Interpersonal relationships are built from a kind of “question and answer blues” that I cannot play or even fake…because you have to fully understand and relate to the interactive question (in which plain words are only one aspect among many) to be able to extemporise a response in the same terms, terms I can only communicate in on the simplest level and them if I have a chance to rehearse.
People invariably read that as a threat, it’s instinctive to read anything that we cannot relate to as a threat…I do it too…which makes it all far worse, even if I try to hide it. It is a lot easier if people do not notice how intelligent I am. I can create an appearance of being quite sweet and charming, but I can’t keep up any act for long, a couple of hours at most, it takes too much out of me, and I never get to relax and just “be myself” around anyone.
As soon as people notice how intelligent I am I am in real trouble. A damaged alpha is not supposed to survive, one that has survived is perceived as a danger and reacted against blindly, particularly by others who consider themselves to in any way “elite” or “in authority”.
I have to keep my dealings with people to text, phone or as brief as possible. I have to to avoid becoming the target of malice and abuse even from people who might not normally be malicious or abusive. I can avoid that, but there is absolutely nothing I can do to change or renegotiate it. With very few exceptions (that I have gathered around me over the years albeit at arms length, I daren’t push it) people only tolerate me as long as they have a use for me, and being useful to all the people one has to deal with is not only unfair and exhausting, it is impossible.

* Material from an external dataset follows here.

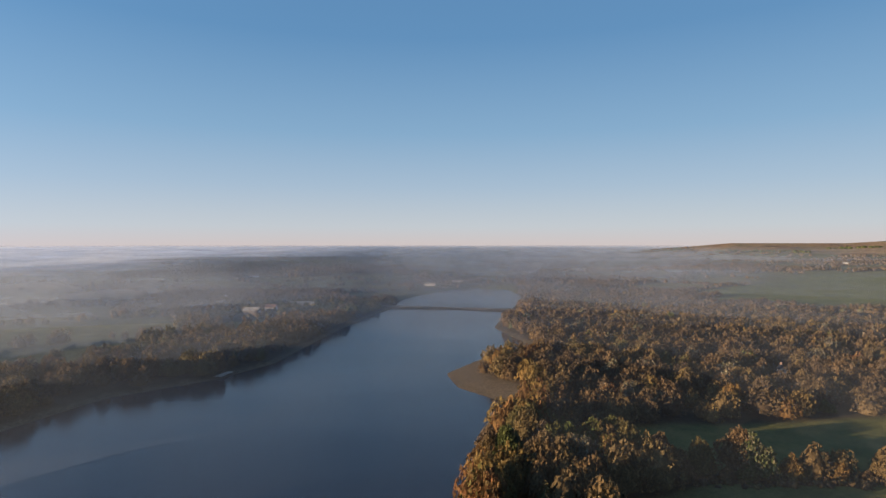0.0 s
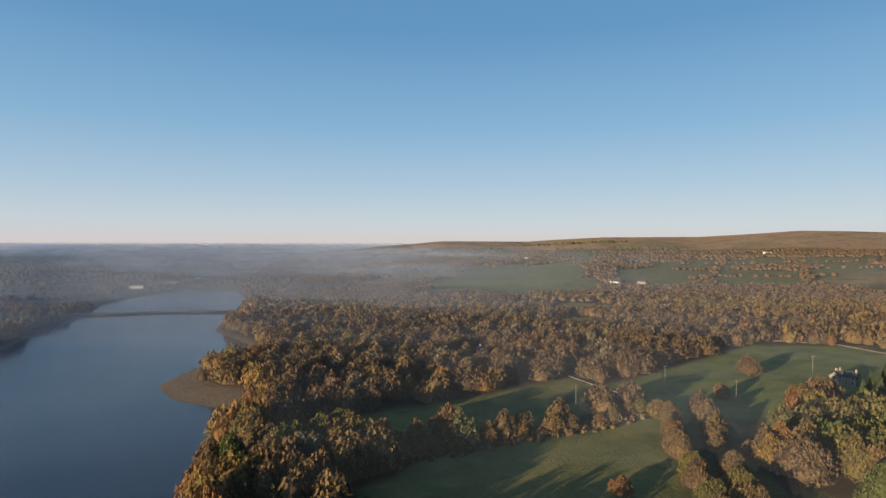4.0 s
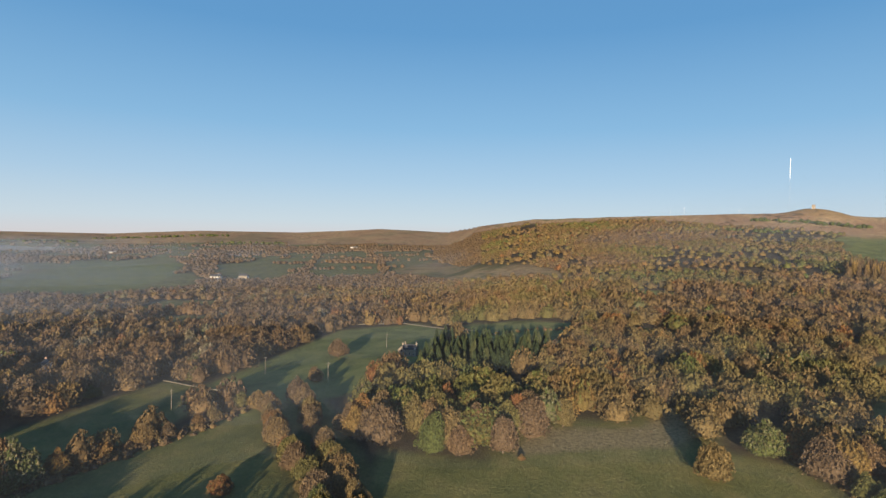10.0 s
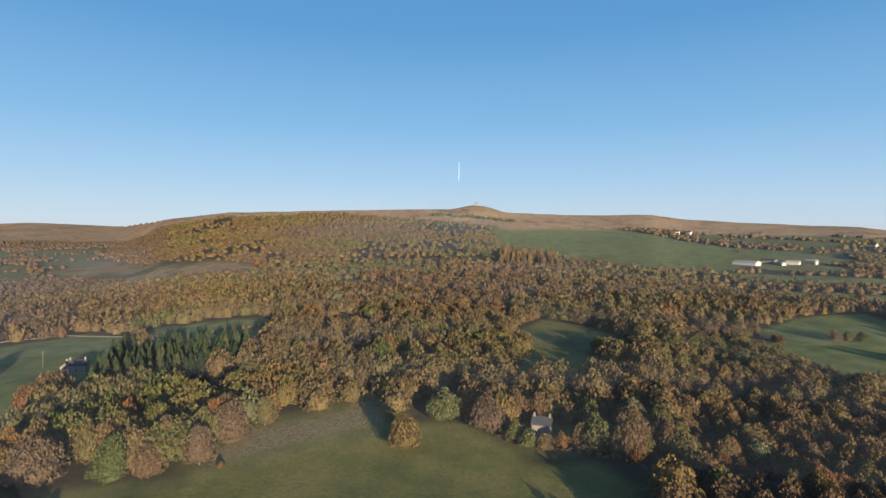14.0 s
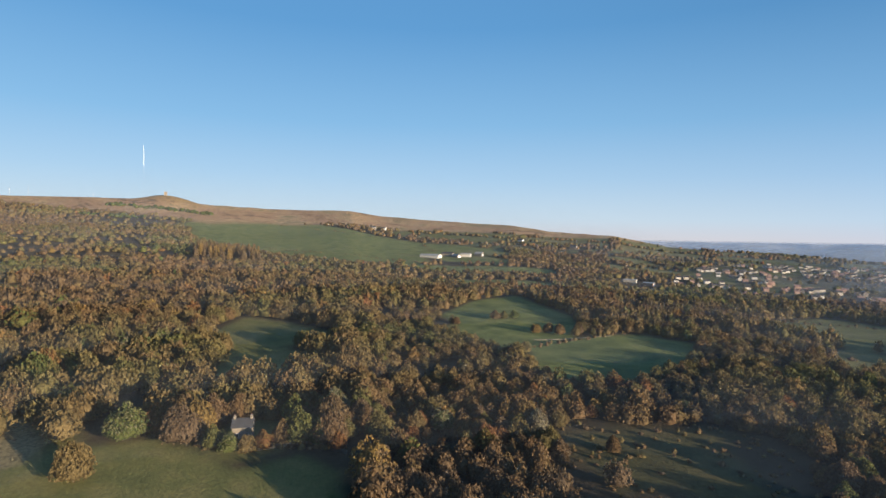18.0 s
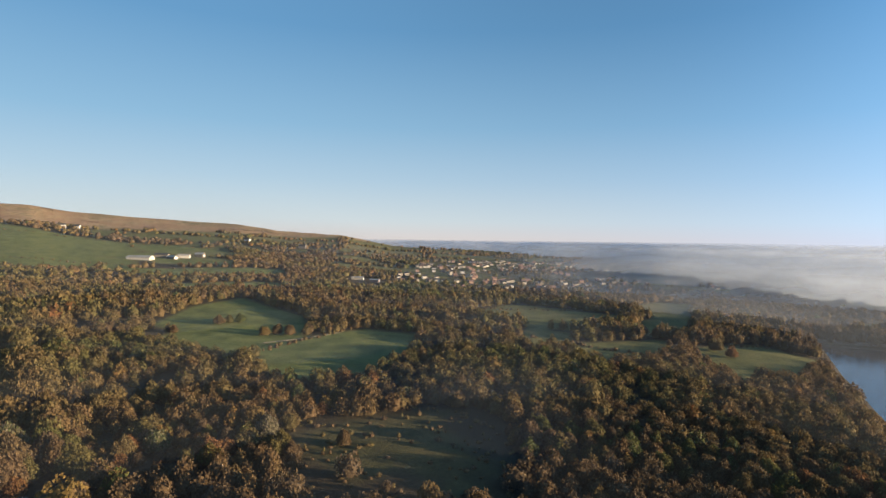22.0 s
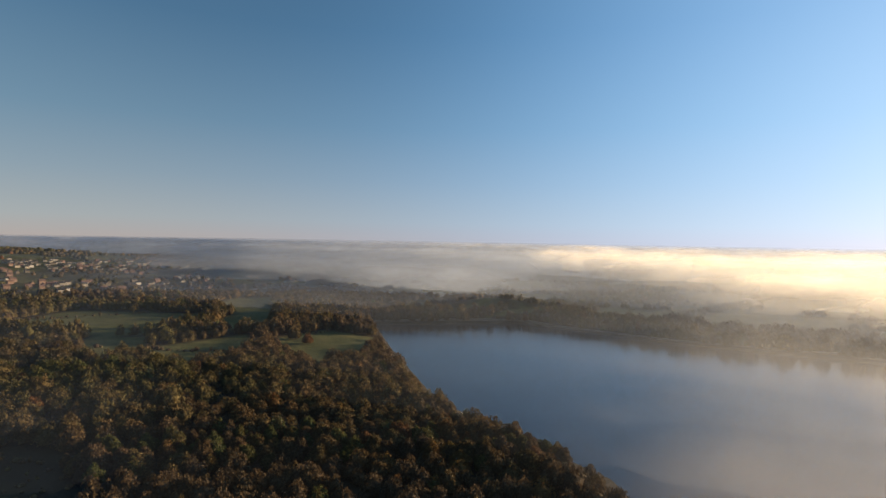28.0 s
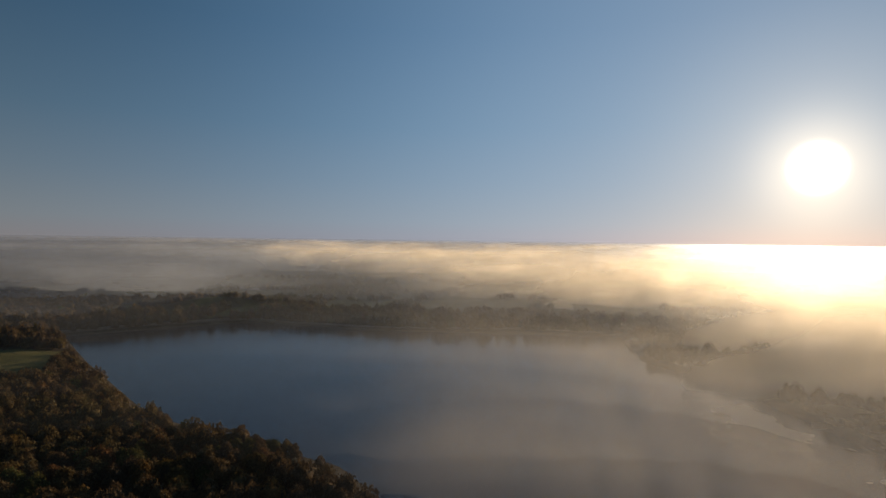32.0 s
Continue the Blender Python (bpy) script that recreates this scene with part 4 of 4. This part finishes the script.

…and for light relief I had to come to terms with the fact that the harmless man I hardly noticed in 2007 had probably been lining me up as a murder victim, and moved on to kill someone else and another guy, just as crazy, has me pretty much surrounded by his fake identities and mindgames for reasons I would prefer not to even speculate upon.
Meanwhile one fraud is trying to make a living out of pretending to have been a sex worker alongside me and reinventing 6 years of my life to order and another fraud is trying to make a living out of reinventing “The Duncroft Experience” to include potentially lucrative celebrity sex abuse that could not have happened, and, as it turns out, will never even pay anyone but the lawyers.
Without the welfare benefits I depend on now I will have literally no course open but suicide. I am scared to death, waiting for that axe to fall keeps me awake at night. It has for years. Often I wish it was all over just to relieve the tension
There isn’t even anywhere I could go for help when the worst comes to the worst.
There will not be some sudden miracle whereby I am not tortured unless I can isolate, or where other people are comfortable with me without me having to hide half my IQ..
So that is what will happen. I will find the courage to take my life rather than find out how much damage I can do when I melt down and lose my mind completely. Because for me there is no breakpoint, no rescue to hope for. Even if someone saw sense and cared enough in time to bring me to a place where I could be safe to isolate for good I wouldn’t have enough to pull myself back together to functional levels again.
Until then I go on fighting, any way I can, big or small, to get a better deal for other innocent people who do have a chance at a real life.